Luckily I (anonymously) keep track of every trigger of a dilemma by version number, so I can guild up big databases of such events. The events database is currently about 4GB in size, and is testing the limits of my MySQL optimization abilities. Thus I copy the last 2 versions events into a much smaller (600MB) database for me to query. That lets me get cool charts like this:

Which lets me visualize the extent to which some dilemmas (the ones with long red bars) are triggering WAY more than they would if their distribution was completely random. I’ve been using this data for the last few versions, but I still have the unbalanced issue despite a lot of manual revisions, so I’m working on code today to visualize this better.

I actually found this easier in excel, once I had data that showed me every dilemma, and what percentage of dilemmas each one represented, over the previous 2 versions:

I can then work out what percentage they *should* be, thus the error in terms of over or under representation.

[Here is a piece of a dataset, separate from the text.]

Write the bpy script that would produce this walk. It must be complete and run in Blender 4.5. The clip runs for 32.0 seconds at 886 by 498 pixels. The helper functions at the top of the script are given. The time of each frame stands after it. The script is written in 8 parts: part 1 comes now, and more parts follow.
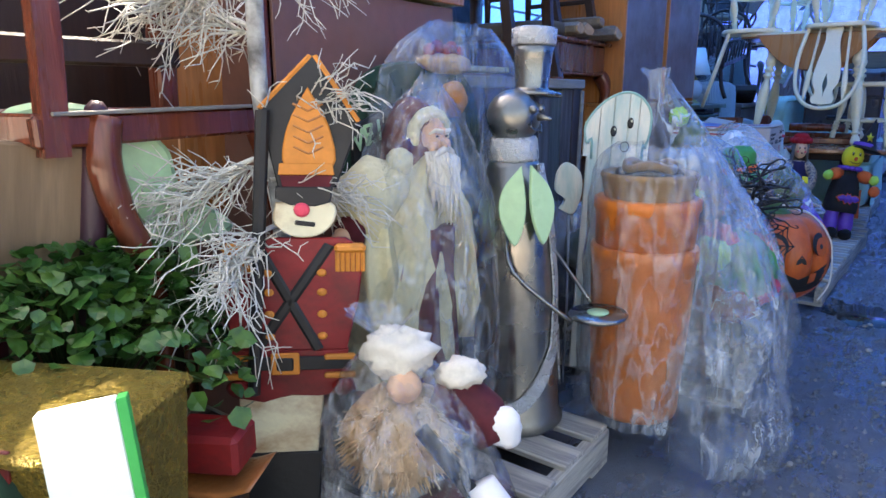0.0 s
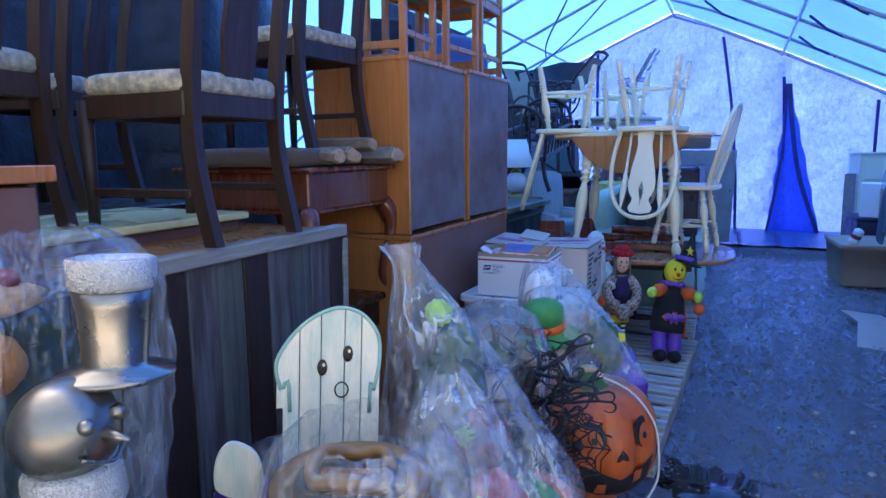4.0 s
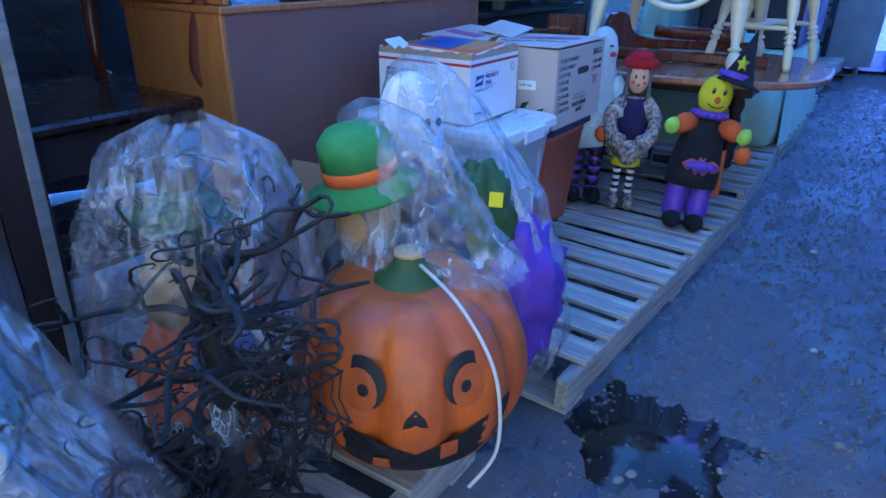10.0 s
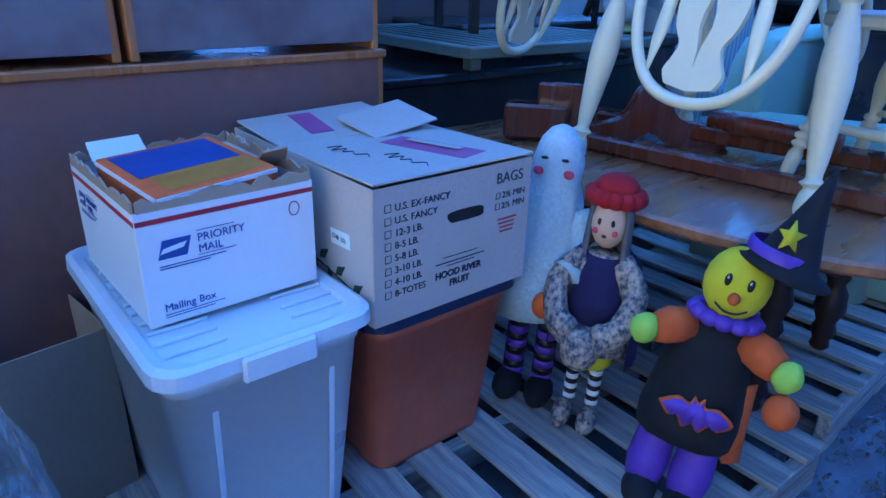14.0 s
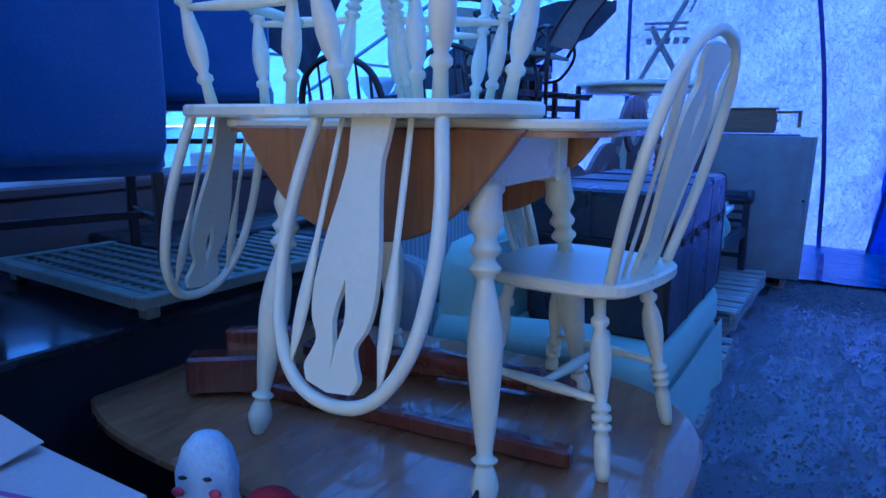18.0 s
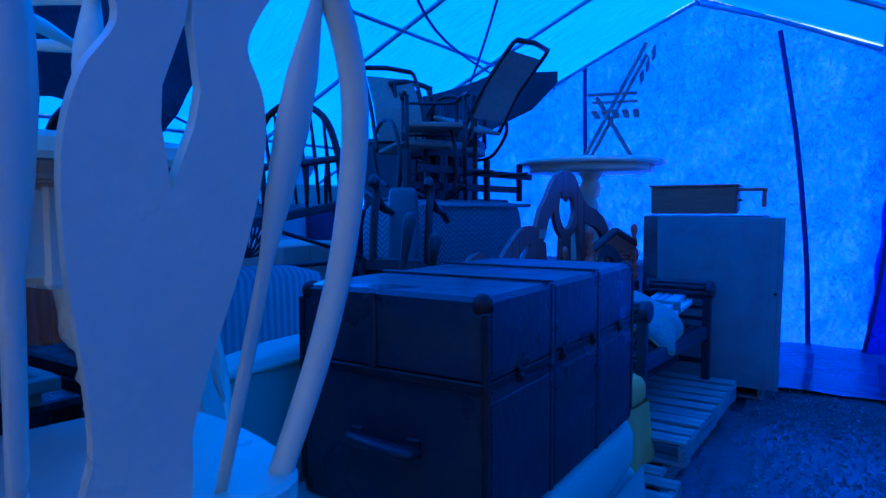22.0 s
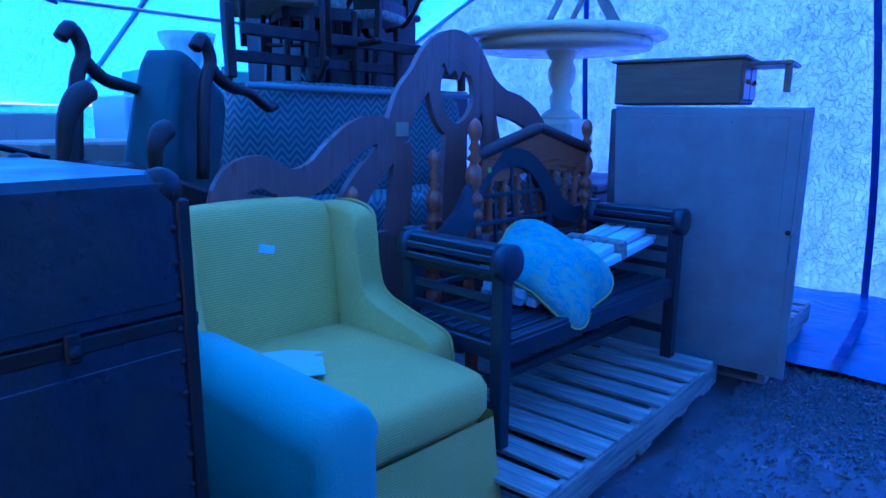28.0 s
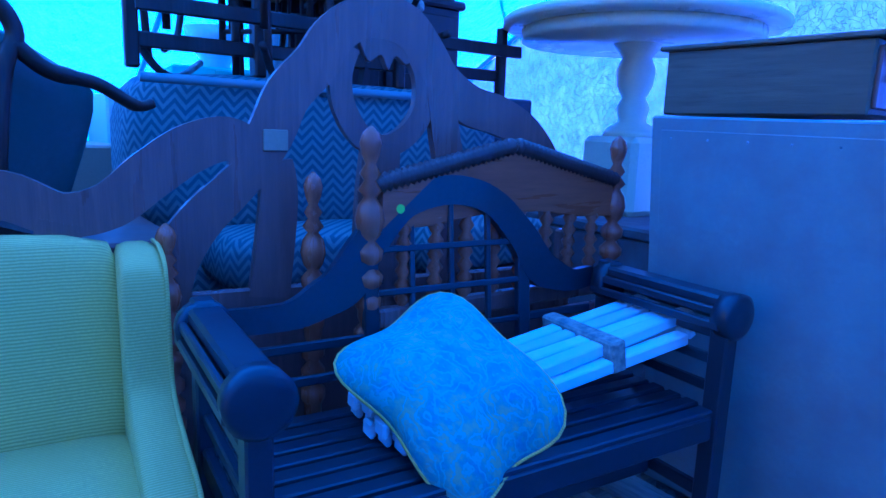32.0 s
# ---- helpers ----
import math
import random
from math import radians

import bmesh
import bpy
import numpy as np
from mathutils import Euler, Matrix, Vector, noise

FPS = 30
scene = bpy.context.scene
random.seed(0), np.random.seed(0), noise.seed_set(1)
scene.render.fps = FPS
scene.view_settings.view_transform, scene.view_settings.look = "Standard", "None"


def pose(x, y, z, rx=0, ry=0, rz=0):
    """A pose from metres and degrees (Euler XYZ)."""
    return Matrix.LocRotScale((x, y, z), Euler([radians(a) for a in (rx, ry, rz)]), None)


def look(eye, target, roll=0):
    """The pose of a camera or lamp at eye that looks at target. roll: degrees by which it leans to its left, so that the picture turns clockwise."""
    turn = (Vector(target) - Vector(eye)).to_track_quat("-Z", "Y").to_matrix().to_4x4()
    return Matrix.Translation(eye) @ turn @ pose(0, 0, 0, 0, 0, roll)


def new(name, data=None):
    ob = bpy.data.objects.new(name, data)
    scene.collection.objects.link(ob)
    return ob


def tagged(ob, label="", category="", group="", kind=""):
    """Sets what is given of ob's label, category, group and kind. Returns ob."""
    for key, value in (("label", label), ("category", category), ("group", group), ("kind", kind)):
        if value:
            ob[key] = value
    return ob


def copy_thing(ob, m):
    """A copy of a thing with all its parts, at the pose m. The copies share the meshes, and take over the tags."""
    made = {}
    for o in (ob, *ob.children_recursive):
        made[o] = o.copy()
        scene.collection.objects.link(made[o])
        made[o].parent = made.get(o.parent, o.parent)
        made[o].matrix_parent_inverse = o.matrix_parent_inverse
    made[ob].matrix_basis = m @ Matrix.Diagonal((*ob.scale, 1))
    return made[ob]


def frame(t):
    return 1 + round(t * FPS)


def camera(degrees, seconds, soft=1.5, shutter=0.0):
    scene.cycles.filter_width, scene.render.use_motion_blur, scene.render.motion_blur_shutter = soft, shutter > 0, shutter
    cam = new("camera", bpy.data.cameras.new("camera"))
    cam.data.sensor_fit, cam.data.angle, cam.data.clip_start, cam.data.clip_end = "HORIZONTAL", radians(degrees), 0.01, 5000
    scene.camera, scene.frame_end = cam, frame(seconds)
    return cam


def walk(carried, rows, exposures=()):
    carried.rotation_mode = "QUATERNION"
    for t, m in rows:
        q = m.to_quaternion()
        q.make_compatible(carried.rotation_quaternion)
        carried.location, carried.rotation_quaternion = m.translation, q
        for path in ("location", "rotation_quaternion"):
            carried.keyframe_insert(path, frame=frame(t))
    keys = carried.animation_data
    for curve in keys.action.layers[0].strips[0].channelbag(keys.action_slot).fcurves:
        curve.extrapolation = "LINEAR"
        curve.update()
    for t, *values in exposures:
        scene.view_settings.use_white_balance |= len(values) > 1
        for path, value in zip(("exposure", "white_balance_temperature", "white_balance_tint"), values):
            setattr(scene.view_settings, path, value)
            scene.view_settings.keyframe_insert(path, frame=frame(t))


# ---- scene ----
cam = camera(68.8, 32.0)
METRES, EYE, TILT, LEAN, TURN = 10.2, 1.115, -13.5, 0.0, 36.4
EXPOSURES = [(0, 2.4, 7400, 10), (3, 2.45, 7300, 11), (6, 2.35, 7100, 13), (9, 2.82, 6700, 7), (13, 2.75, 6200, 4), (16, 2.8, 6000, 9), (19, 1.55, 5200, 17), (21, 1.15, 4250, 24), (22, 1.2, 4100, 28), (23, 1.4, 4100, 26), (24, 1.95, 4650, 20), (24.5, 2.1, 4650, 20), (27, 2.25, 4700, 21), (28, 2.3, 4800, 20), (32, 2.62, 4650, 22)]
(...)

Luckily I’m analyzing 100 dilemmas, so its a simple 1%. I calculate an error in percentage terms, for each version, then calculate the change. A positive value is movement towards better balance, a negative one is movement away, (worsening the balance). This can then be conditionally formatted in excel:

Which is a cool trick, but also depressing to see the extent to which I often am having a trivial effect towards balance, or even making things worse (negatives).

However, at least having a nice process to visualize this stuff makes it more obvious to spot where I am being too timid in my corrections. In an ideal world, this would all be integrated into a single web query, and in an ideal, ideal world, some sort of cool machine-learning AI would be making these adjustments instead of me…

But hey, its a big step up from just ‘setting some numbers and then playing it a lot before release’ which is what I did ten years ago :D I’ll gradually get this stuff more and more optimized.